GS: Were there negotiations during the 2000 Elián González controversy?

LeoGrande: "Oh, daily. We actually have a long account of the negotiations. It was an unusual situation because the two governments were, more or less, on the same page. Both governments felt like the father was a good parent, and therefore had the right to retain custody of the child. And it was just a matter of working through the legal process to achieve that."

GS: For more than five decades, virtually everything was discussed in secret. Are aspects of this relationship just baffling to you?

LeoGrande: "The thing that's baffling is why we've never been able to get over the hump. There are all these efforts to try to move the relationship forward, and a lot of successes on small issues like migration and counter-narcotics cooperation. But on the basic conflict between Cuba and the United States, we've come close, but we've never normalized relations. That's surprising and baffling given the fact that the main reasons for the conflict between the two countries have all really receded. And there's no sensible reason for the conflict to still be there."

GS: Are there some colorful anecdotes that you can recall from the book?

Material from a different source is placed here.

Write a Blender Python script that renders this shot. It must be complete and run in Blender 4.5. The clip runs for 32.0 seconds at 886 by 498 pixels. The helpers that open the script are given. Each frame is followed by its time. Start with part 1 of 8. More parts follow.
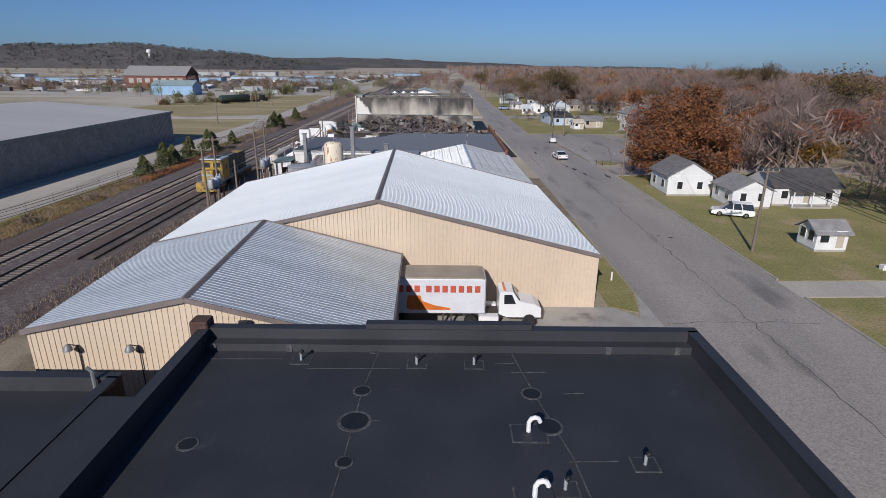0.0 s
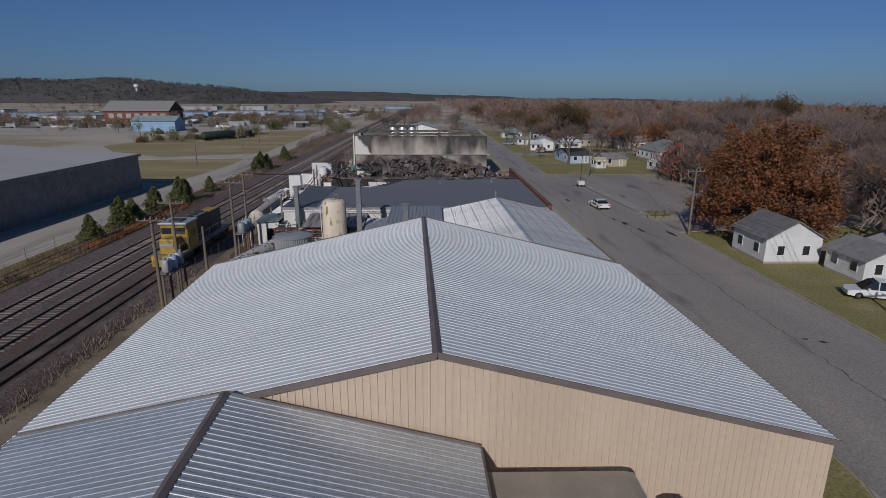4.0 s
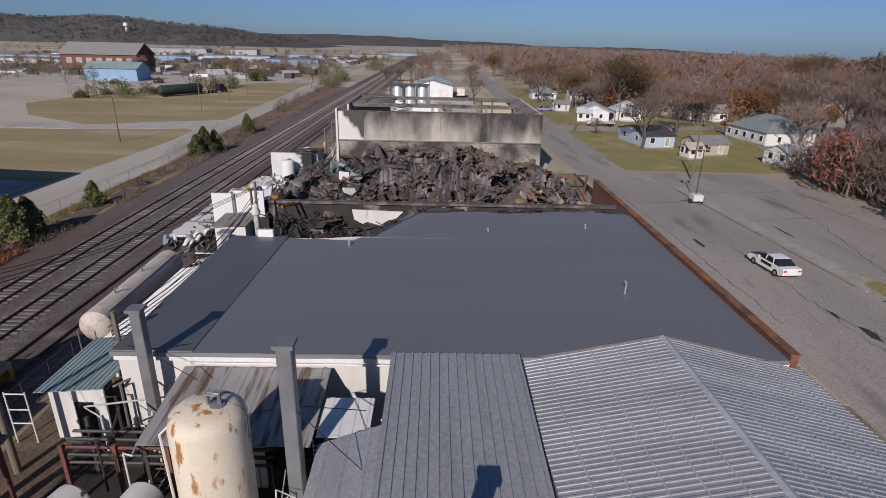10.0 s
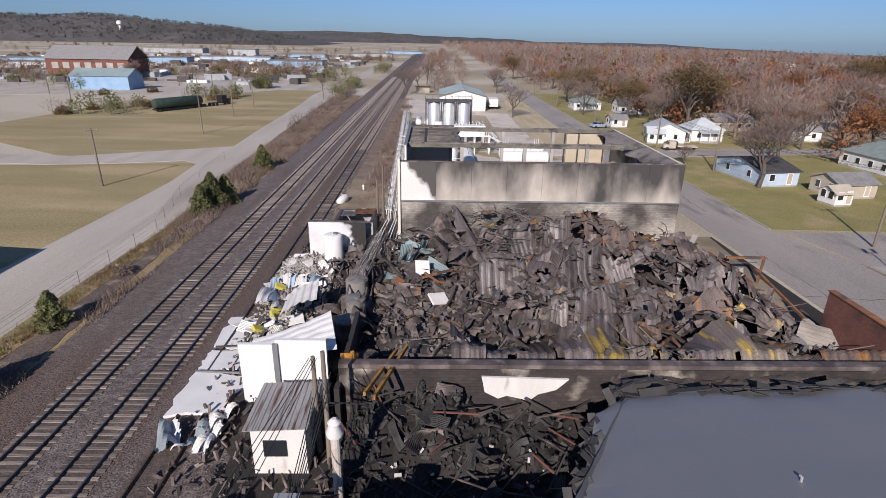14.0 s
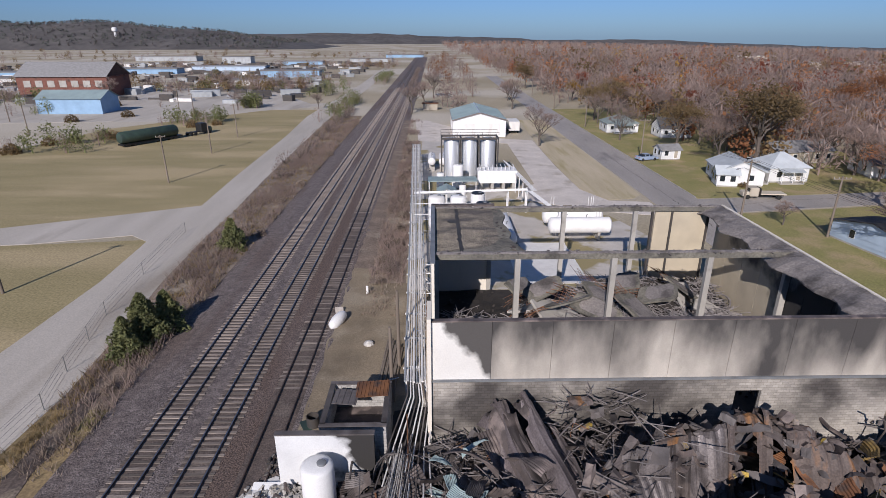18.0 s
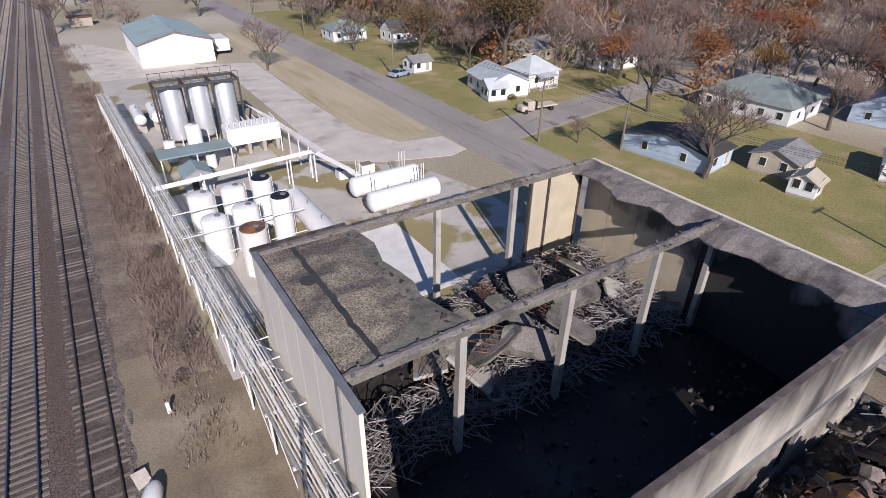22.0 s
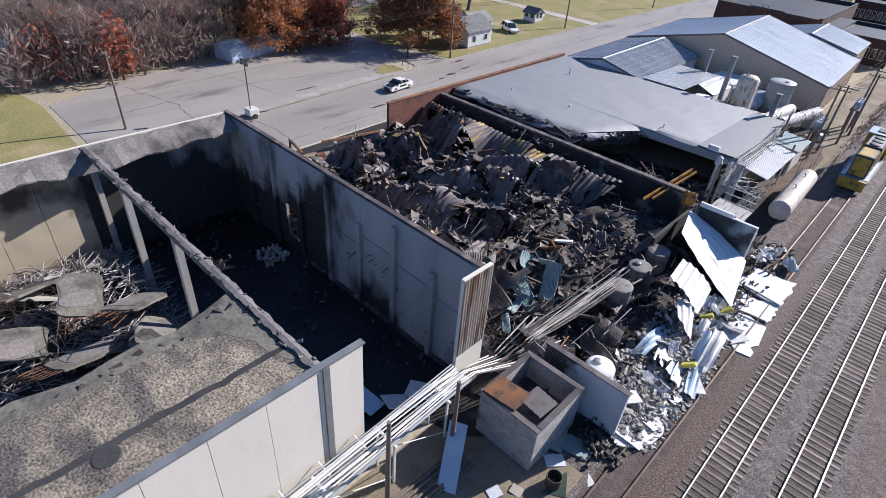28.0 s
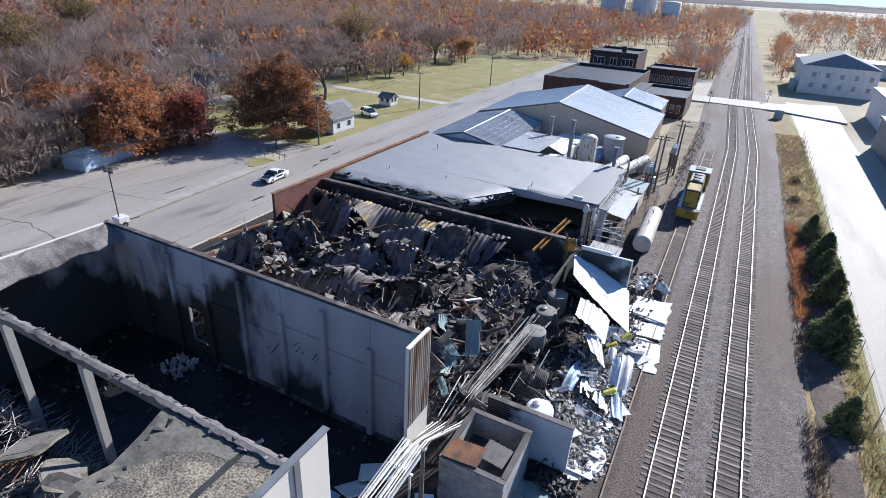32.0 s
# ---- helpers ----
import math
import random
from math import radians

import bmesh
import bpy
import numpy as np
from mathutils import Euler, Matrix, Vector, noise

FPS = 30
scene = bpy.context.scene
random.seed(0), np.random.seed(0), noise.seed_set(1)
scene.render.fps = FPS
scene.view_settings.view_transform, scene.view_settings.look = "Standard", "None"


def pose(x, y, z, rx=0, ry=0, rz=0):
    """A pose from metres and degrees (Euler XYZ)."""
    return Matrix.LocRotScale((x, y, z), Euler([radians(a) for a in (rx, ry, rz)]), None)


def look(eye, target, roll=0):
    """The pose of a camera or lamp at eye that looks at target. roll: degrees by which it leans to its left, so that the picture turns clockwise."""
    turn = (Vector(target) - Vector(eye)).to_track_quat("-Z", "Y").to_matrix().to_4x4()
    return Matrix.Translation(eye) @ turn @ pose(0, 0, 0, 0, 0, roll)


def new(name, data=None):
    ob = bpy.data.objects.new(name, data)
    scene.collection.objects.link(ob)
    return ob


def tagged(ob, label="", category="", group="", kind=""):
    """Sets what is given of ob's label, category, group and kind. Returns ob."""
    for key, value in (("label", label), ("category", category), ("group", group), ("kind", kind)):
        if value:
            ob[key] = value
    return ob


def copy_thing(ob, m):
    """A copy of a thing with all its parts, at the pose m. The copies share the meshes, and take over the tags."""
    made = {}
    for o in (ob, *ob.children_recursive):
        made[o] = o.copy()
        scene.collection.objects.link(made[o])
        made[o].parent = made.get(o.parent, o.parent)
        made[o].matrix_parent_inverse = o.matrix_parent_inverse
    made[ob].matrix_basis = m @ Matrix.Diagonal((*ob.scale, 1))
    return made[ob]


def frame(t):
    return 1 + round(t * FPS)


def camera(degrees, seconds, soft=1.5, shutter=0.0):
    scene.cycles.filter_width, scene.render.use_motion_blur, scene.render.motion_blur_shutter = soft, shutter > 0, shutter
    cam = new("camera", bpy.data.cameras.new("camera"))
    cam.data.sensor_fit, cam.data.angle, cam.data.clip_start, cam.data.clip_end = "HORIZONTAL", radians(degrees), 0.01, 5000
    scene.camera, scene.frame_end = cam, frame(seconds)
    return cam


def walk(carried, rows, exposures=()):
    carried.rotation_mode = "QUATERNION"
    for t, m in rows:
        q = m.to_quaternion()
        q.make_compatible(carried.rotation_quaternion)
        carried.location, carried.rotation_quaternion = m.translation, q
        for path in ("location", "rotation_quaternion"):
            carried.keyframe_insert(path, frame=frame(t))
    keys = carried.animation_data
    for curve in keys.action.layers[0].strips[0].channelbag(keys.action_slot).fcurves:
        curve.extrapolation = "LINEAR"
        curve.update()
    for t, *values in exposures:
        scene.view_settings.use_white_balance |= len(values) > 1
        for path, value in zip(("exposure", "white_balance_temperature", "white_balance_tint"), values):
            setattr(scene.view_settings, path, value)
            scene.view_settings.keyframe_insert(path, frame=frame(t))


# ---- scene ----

LeoGrande: "One negotiation lasted four or five hours, and they finally reached agreement on a migration treaty. The hotel room they were negotiating in was full of stale cigar smoke, old cigarette and cigar butts, and carry-out food containers. And two women in the delegations—the legal adviser on the Cuban side and the translator on the U.S. side—couldn't stand the idea that they were going to sign this important document amidst the filth. And so they took it upon themselves to clean up the room, so that the document could be signed with a greater measure of dignity. There are just a lot of really good stories like that about the basic humanity of the people on both sides."